The act of congress directs 'that the inquisition, when taken, shall be signed by the marshal and by the jurymen present, and returned by the marshal to the clerk of the county, to be by him recorded.'
That the legislature may direct the clerk of a court to perform a specified service, without making his act the act of the court, will not be controverted: and, if this may be done, it is difficult to conceive words which convey this idea more clearly than those which are employed in this act.

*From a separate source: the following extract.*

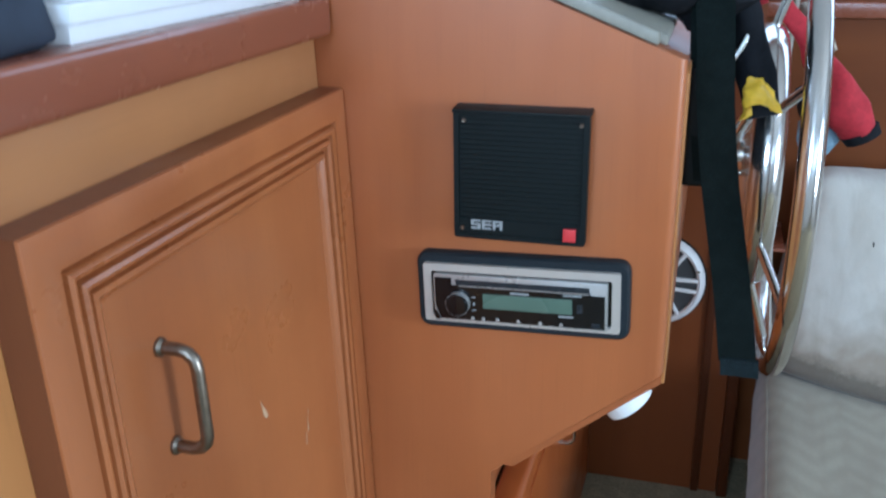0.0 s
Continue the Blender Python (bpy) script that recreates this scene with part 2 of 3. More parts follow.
def rounded(w, h, r, n=6):
    """A rounded rectangle about the origin."""
    out = []
    for cx, cy, a in ((w / 2 - r, h / 2 - r, 0), (-w / 2 + r, h / 2 - r, 90), (-w / 2 + r, -h / 2 + r, 180), (w / 2 - r, -h / 2 + r, 270)):
        for i in range(n + 1):
            t = radians(a + 90 * i / n)
            out.append((cx + r * math.cos(t), cy + r * math.sin(t)))
    return out


def ring_prism(outer, inner, axis, a0, a1):
    """A frame between two outlines of the same count of corners."""
    bm = bmesh.new()

    def at(p, a):
        return {"y": (p[0], a, p[1]), "x": (a, p[0], p[1]), "z": (p[0], p[1], a)}[axis]

    loops = [[bm.verts.new(at(p, a)) for p in poly] for poly, a in ((outer, a0), (outer, a1), (inner, a1), (inner, a0))]
    n = len(outer)
    for k in range(4):
        A, B = loops[k], loops[(k + 1) % 4]
        for i in range(n):
            bm.faces.new((A[i], A[(i + 1) % n], B[(i + 1) % n], B[i]))
    return bm


def add_tube(bm, pts, radius, n=12, closed=False, flat=1.0):
    pts = [Vector(p) for p in pts]
    m = len(pts)
    rings, up = [], None
    for i, p in enumerate(pts):
        a = pts[(i - 1) % m] if closed or i else p
        b = pts[(i + 1) % m] if closed or i < m - 1 else p
        d = (b - a).normalized()
        if up is None:
            up = d.orthogonal().normalized()
        up = (up - d * up.dot(d)).normalized()
        side = d.cross(up)
        rad = radius[i] if isinstance(radius, (list, tuple)) else radius
        rings.append([bm.verts.new(p + rad * (math.cos(2 * math.pi * k / n) * up + flat * math.sin(2 * math.pi * k / n) * side)) for k in range(n)])
    for i in range(m if closed else m - 1):
        A, B = rings[i], rings[(i + 1) % m]
        off = 0
        if closed and i == m - 1:
            off = min(range(n), key=lambda k: (B[k].co - A[0].co).length)
        for k in range(n):
            bm.faces.new((A[k], A[(k + 1) % n], B[(k + 1 + off) % n], B[(k + off) % n]))
    if not closed:
        bm.faces.new(rings[0][::-1]), bm.faces.new(rings[-1])
    return bm


def tube(*a, **k):
    return add_tube(bmesh.new(), *a, **k)


def lathe(profile, centre, axis, n=32):
    """A profile of (radius, height) turned about an axis through the centre."""
    bm = bmesh.new()
    ax = Vector(axis).normalized()
    u = ax.orthogonal().normalized()
    v = ax.cross(u)
    c = Vector(centre)
    rows = []
    for r, h in profile:
        if r < 1e-6:
            rows.append([bm.verts.new(c + ax * h)])
        else:
            rows.append([bm.verts.new(c + ax * h + r * (math.cos(2 * math.pi * k / n) * u + math.sin(2 * math.pi * k / n) * v)) for k in range(n)])
    for A, B in zip(rows, rows[1:]):
        for k in range(n):
            j = (k + 1) % n
            if len(A) == 1 and len(B) == 1:
                continue
            if len(A) == 1:
                bm.faces.new((A[0], B[j], B[k]))
            elif len(B) == 1:
                bm.faces.new((A[k], A[j], B[0]))
            else:
                bm.faces.new((A[k], A[j], B[j], B[k]))
    for row in (rows[0], rows[-1]):
        if len(row) > 1:
            bm.faces.new(row)
    return bm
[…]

The inquisition is not returnable to the court, but to the clerk. It is not to be recorded by order of the court, but is to be recorded by the clerk, on receiving it from the marshal. It does not derive its validity from being recorded, but remains afterwards liable to all the objections which might be taken to it, previous thereto. If, for example, an inquisition should be recorded which was found by eleven jurors, that inquisition would neither vest the land in the company, nor give a right to the former proprietor to demand the money to which it was valued. The inquisition, then, is to be recorded solely for preservation, and the act of recording is a ministerial act which the law directs the clerk to perform, without submitting the paper to the judgment of the court. The law asks not the intervention of the court, and requires no exercise of judicial functions.
The difference between this act and those, the execution of which is superintended by the court, is apparent. In those cases, the instrument is to be brought into court, and acted upon by the court: in this it is to be delivered to the clerk at any time, and acted on by him without the intervention of the court.
This court is unanimously of opinion that the circuit court for the county of Alexandria could not legally entertain the motion for quashing the inquisition found in this case, nor legally prevent their clerk from recording it. Their judgment, therefore, is reversed, and the motion to be dismissed.